Energy Minister Miriam Dalli has dismissed concerns that the Ukraine war could disrupt Malta’s power supply, saying the country is “not dependent” on Russian gas.
Dalli spoke to Times of Malta hours before the EU announced plans on Tuesday to wean itself off Russia, which supplies 40% of the bloc’s Liquified Natural Gas (LNG).
Malta gets around 17% of its power from the European grid through the Malta-Sicily interconnector.
“As a country, when it comes to Liquified Natural Gas (LNG), we’re not dependent on Russia,” Dalli said.
“We don’t have any contracts with Russia whatsoever. We are all the time, however, monitoring what’s happening on the market because we understand the EU has a number of agreements when it comes to Russia.
“And, so, I am insisting that we can’t be solely reliant on the interconnector because we are seeing the prices soaring and increasing all the time,” Dalli said.
Energy supply figures for 2020 show that the island generated 73.6% of its electricity from power plants, 16.7% supply from the interconnector and 9.7% from renewable sources.
The lion’s share of that energy is generated through burning LNG, Enemalta data indicates.
Company figures for 2019, the latest available, showed that 67% of all electricity sent into the Maltese grid and 71% of interconnector-imported energy was derived from gas.

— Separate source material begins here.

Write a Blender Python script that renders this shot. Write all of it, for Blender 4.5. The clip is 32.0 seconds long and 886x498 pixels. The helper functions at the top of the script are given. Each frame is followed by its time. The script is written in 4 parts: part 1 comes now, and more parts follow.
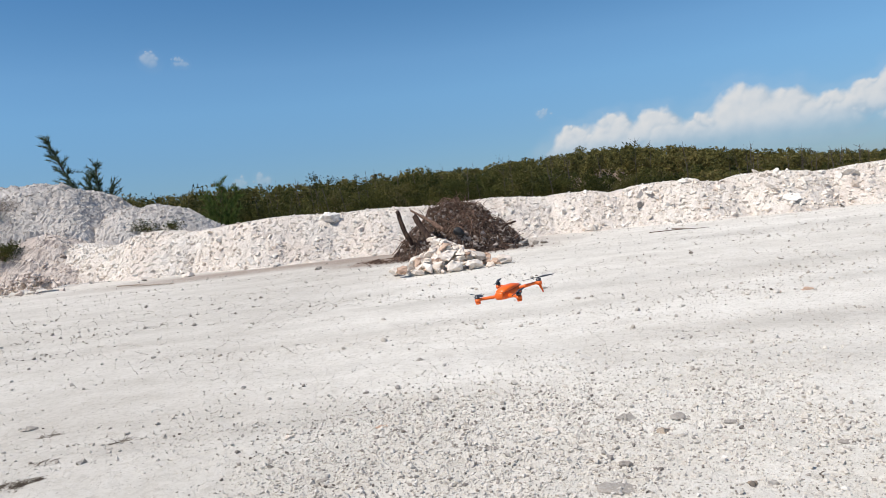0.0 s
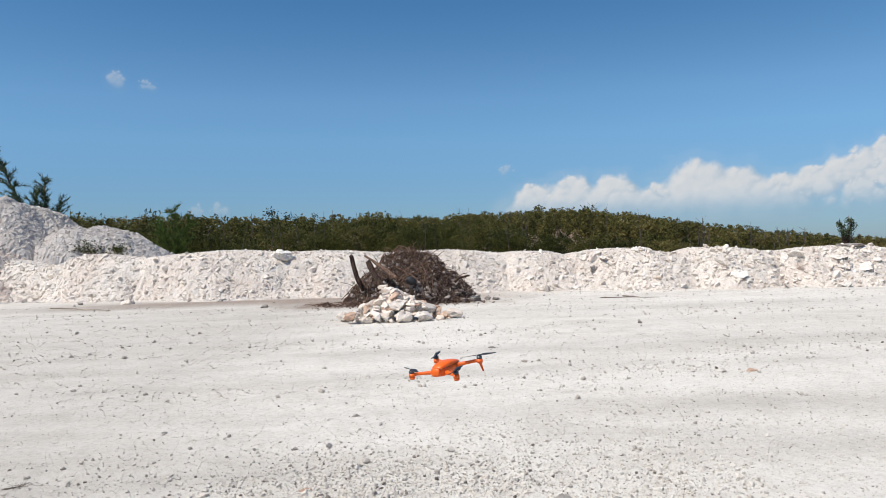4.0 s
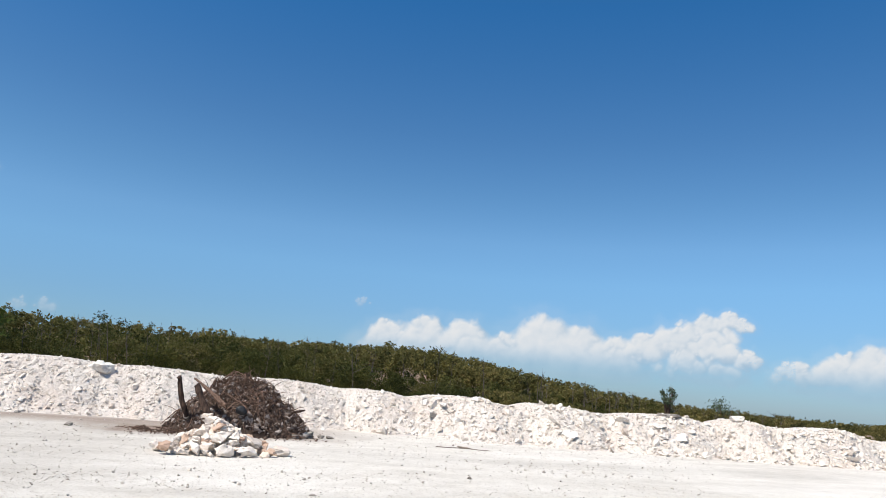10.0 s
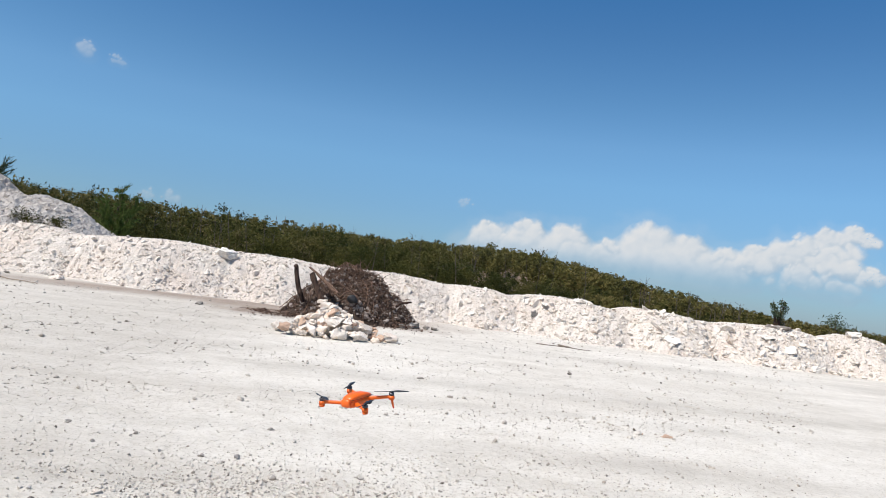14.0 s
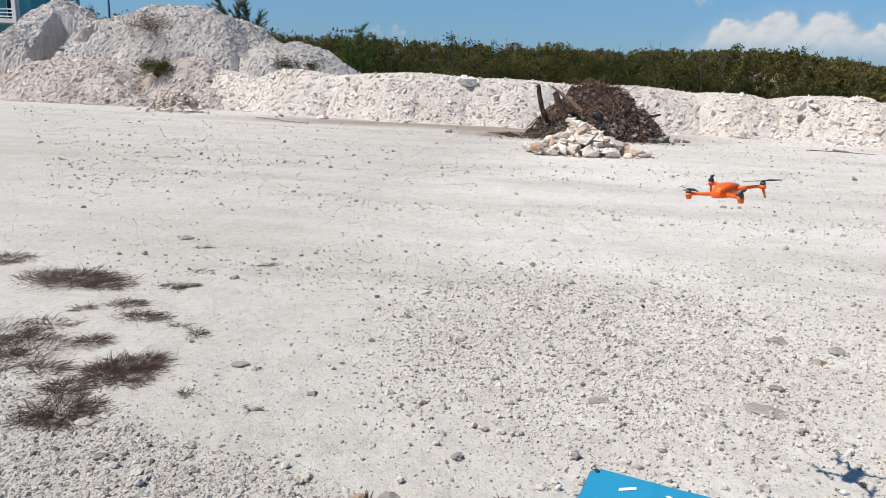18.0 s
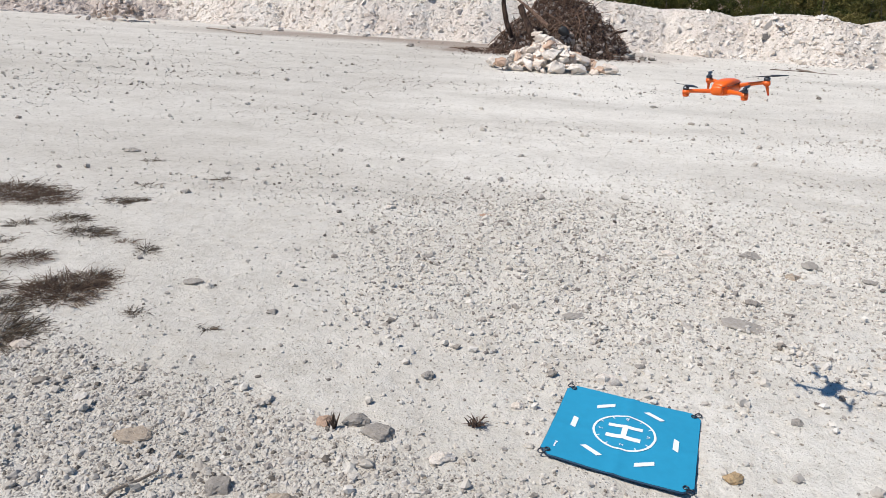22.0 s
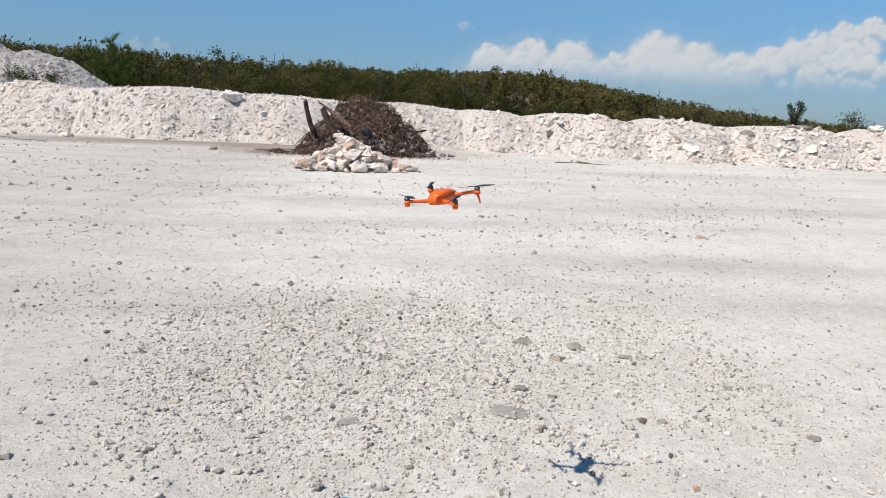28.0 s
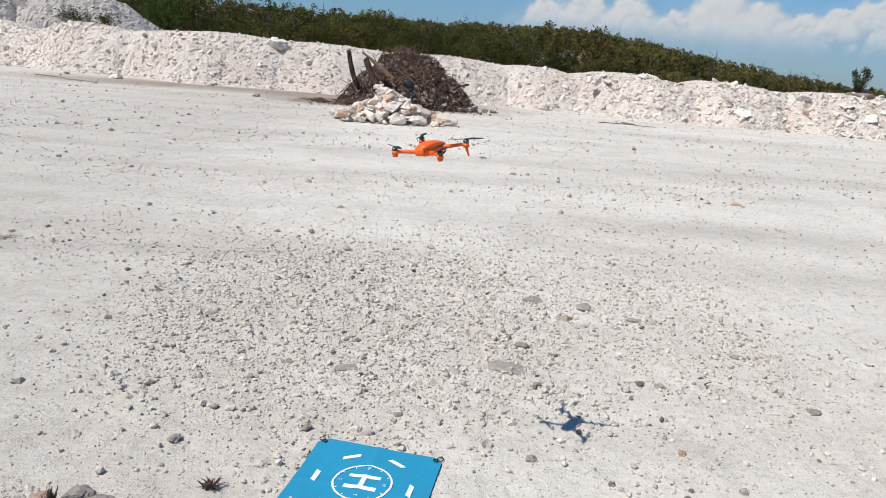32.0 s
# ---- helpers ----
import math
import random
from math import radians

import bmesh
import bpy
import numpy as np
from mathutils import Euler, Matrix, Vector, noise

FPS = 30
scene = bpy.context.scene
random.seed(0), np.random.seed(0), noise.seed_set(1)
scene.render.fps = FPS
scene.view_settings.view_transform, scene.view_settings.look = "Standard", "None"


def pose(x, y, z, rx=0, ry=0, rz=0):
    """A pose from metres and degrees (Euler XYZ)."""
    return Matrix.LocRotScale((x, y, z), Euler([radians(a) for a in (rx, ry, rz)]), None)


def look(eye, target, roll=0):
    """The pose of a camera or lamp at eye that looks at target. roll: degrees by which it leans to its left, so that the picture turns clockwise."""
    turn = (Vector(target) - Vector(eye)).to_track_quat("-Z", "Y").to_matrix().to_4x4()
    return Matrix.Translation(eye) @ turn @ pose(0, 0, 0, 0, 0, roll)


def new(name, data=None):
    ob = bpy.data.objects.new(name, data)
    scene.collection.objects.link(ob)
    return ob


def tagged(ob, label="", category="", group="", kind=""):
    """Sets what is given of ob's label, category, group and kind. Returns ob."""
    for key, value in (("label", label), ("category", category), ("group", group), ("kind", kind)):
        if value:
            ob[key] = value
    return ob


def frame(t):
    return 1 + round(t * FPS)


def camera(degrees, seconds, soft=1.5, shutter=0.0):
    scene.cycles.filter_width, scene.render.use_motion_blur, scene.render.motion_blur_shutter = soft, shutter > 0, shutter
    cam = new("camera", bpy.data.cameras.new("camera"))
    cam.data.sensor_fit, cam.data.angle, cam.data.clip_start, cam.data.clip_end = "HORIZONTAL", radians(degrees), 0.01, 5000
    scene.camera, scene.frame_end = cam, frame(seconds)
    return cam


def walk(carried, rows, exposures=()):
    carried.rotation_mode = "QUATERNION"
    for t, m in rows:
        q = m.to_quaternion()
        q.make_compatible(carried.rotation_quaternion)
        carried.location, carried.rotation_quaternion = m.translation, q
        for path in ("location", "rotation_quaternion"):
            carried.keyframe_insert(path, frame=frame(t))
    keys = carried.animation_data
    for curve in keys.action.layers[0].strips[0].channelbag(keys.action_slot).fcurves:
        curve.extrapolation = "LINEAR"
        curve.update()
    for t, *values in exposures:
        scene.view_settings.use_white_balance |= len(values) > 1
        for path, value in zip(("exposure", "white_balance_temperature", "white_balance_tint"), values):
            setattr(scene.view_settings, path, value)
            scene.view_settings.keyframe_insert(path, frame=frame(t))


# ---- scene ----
cam = camera(64.1, 32.0, soft=0.55)
PATH = [
    (0, (-0.184, -0.327, 1.652), (-0.104, 1.667, 1.52), -6.4),
    (0.5, (-0.178, -0.314, 1.651), (-0.119, 1.68, 1.499), -6.3),
    (1, (-0.171, -0.303, 1.635), (-0.131, 1.689, 1.452), -6.1),
    (1.5, (-0.184, -0.294, 1.619), (-0.149, 1.694, 1.401), -5.4),
    (2, (-0.177, -0.3, 1.643), (-0.101, 1.692, 1.488), -3.3),
    (2.5, (-0.16, -0.3, 1.703), (0.025, 1.692, 1.672), -1.6),
    (4.5, (-0.093, -0.096, 1.725), (0.123, 1.892, 1.737), -1.5),
    (5, (-0.072, -0.114, 1.758), (0.15, 1.871, 1.866), -1.4),
    (5.5, (-0.05, -0.053, 1.817), (0.223, 1.916, 2.041), -1.0),
    (6, (-0.016, -0.074, 1.843), (0.32, 1.873, 2.157), -0.9),
    (6.5, (-0.012, -0.075, 1.859), (0.382, 1.852, 2.221), -0.8),
    (7, (0.002, -0.082, 1.844), (0.44, 1.832, 2.223), -0.8),
    (7.5, (-0.008, -0.112, 1.843), (0.472, 1.793, 2.22), -0.7),
    (8, (0.014, -0.114, 1.834), (0.535, 1.782, 2.201), -0.4),
    (8.5, (0.023, -0.105, 1.833), (0.589, 1.779, 2.191), 0.1),
    (9, (0.043, -0.11, 1.846), (0.664, 1.757, 2.205), 1.1),
    (9.5, (0.084, -0.055, 1.864), (0.749, 1.792, 2.243), 2.7),
    (10, (0.056, -0.099, 1.878), (0.649, 1.774, 2.253), 4.6),
    (10.5, (0.006, -0.092, 1.878), (0.495, 1.818, 2.214), 6.0),
    (11, (0.018, -0.13, 1.837), (0.436, 1.804, 2.128), 6.3),
    (11.5, (-0.004, -0.081, 1.85), (0.387, 1.865, 2.095), 6.1),
    (12, (-0.002, -0.081, 1.832), (0.401, 1.868, 2.032), 5.4),
    (12.5, (0.018, -0.149, 1.803), (0.449, 1.798, 1.954), 4.7),
    (13, (0.045, -0.122, 1.759), (0.504, 1.822, 1.866), 4.5),
    (13.5, (0.018, -0.165, 1.767), (0.458, 1.785, 1.849), 5.5),
    (14, (-0.052, -0.174, 1.765), (0.298, 1.794, 1.838), 7.2),
    (14.5, (-0.101, -0.191, 1.768), (0.129, 1.795, 1.822), 8.5),
    (16.5, (-0.381, -0.128, 1.637), (-0.249, 1.847, 1.352), 3.9),
    (17, (-0.552, -0.052, 1.625), (-0.659, 1.889, 1.155), 0.6),
    (17.5, (-0.545, -0.185, 1.621), (-0.773, 1.725, 1.073), 0.4),
    (18, (-0.523, -0.205, 1.631), (-0.764, 1.724, 1.161), 2.1),
    (18.5, (-0.504, -0.161, 1.586), (-0.568, 1.768, 1.06), 6.4),
    (19, (-0.493, -0.146, 1.551), (-0.333, 1.749, 0.93), 10.7),
    (19.5, (-0.488, -0.131, 1.527), (-0.274, 1.733, 0.832), 11.2),
    (20, (-0.5, -0.092, 1.519), (-0.42, 1.768, 0.787), 8.7),
    (20.5, (-0.543, -0.092, 1.532), (-0.611, 1.775, 0.82), 6.2),
    (21, (-0.539, -0.079, 1.531), (-0.67, 1.798, 0.853), 4.5),
    (21.5, (-0.576, -0.027, 1.521), (-0.704, 1.855, 0.857), 3.5),
    (22, (-0.589, 0.007, 1.51), (-0.702, 1.885, 0.834), 3.2),
    (22.5, (-0.568, -0.018, 1.492), (-0.666, 1.857, 0.804), 3.4),
    (23, (-0.574, -0.024, 1.498), (-0.656, 1.847, 0.795), 3.7),
    (23.5, (-0.553, -0.031, 1.505), (-0.613, 1.837, 0.793), 4.3),
    (24, (-0.538, -0.028, 1.481), (-0.57, 1.838, 0.763), 5.2),
    (24.5, (-0.526, -0.022, 1.468), (-0.534, 1.846, 0.755), 6.0),
    (25, (-0.539, -0.014, 1.5), (-0.521, 1.867, 0.82), 6.8),
    (25.5, (-0.519, -0.014, 1.521), (-0.481, 1.891, 0.916), 7.1),
    (27.5, (-0.374, -0.007, 1.592), (-0.083, 1.935, 1.214), 3.6),
    (28, (-0.282, -0.018, 1.593), (0.077, 1.909, 1.194), 2.7),
    (28.5, (-0.126, -0.046, 1.589), (0.289, 1.861, 1.15), 2.2),
    (29, (-0.017, -0.054, 1.582), (0.437, 1.834, 1.102), 2.5),
    (29.5, (-0.015, -0.071, 1.581), (0.429, 1.81, 1.066), 3.4),
    (30, (-0.055, -0.052, 1.582), (0.334, 1.833, 1.042), 4.0),
    (30.5, (-0.057, -0.042, 1.59), (0.278, 1.851, 1.038), 4.4),
    (31, (-0.067, -0.051, 1.6), (0.225, 1.85, 1.05), 4.5),
    (31.5, (-0.067, -0.046, 1.593), (0.195, 1.862, 1.055), 4.5),
    (32, (-0.077, -0.054, 1.592), (0.165, 1.861, 1.066), 4.6),
]
walk(cam, [(t, look(eye, target, roll)) for t, eye, target, roll in PATH],
     [(0, 0.14), (2.5, 0.13), (4.5, 0.11), (5, 0.12), (6.5, 0.28), (9.5, 0.31), (12, 0.28), (14.5, 0.21), (16.5, 0.17), (18, 0.1), (19, 0.16), (20, 0.1), (22, 0.05), (25.5, 0.06), (28, 0.06), (32, 0.02)])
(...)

Russia supplies 40% of the EU’s gas needs and the European Commission on Tuesday announced plans to cut its dependency on Russia by two-thirds this year and end its reliance on Russian supplies of fuel before 2030.
On the agreements Malta has with Azerbaijan’s state-owned oil and gas company Socar and concerns of possible problems if it becomes an explicit Russian ally, Dalli said that “even the EU has been trying to reach agreements with the country”.
Socar supplies gas to Malta through the Electrogas LNG power station.
“The agreements we have in place are that they provide us with a possibility of diversification of sources,” Dalli said.
“If we didn’t have the LNG plant we would be reliant solely and completely on the interconnector.”
A seven-year fuel-hedging agreement that sees Malta buy its LNG from Socar at a fixed price of €9.40 per unit is set to expire at the end of March. While the government has indicated it plans to freeze prices this year, it has not indicated what will happen beyond that time frame.
At the end of February, Germany announced it would be putting its controversial Nord Sream 2 pipeline on hold.
The pipeline, which has faced opposition from the US and Eastern Europe over fears it would leave the continent too dependent on Russian energy, was set to double the country’s natural gas import from Russia.
Asked if the Russia situation changed Malta’s gas pipeline plans, especially since the rest of Europe is starting to consider ways of weaning itself off LNG, Dalli said the government is still “committed to its hydrogen-ready pipeline plan”.
The crisis in Ukraine has also prompted fears of a shortage of another form of gas, LPG, that is used to fuel heaters and ovens.
Late on Tuesday, gas supplier Liquigas said that it has secured LPG supplies required to meet demand in Malta "for the foreseeable future" through the help of its Dutch shareholder SHVB Energy.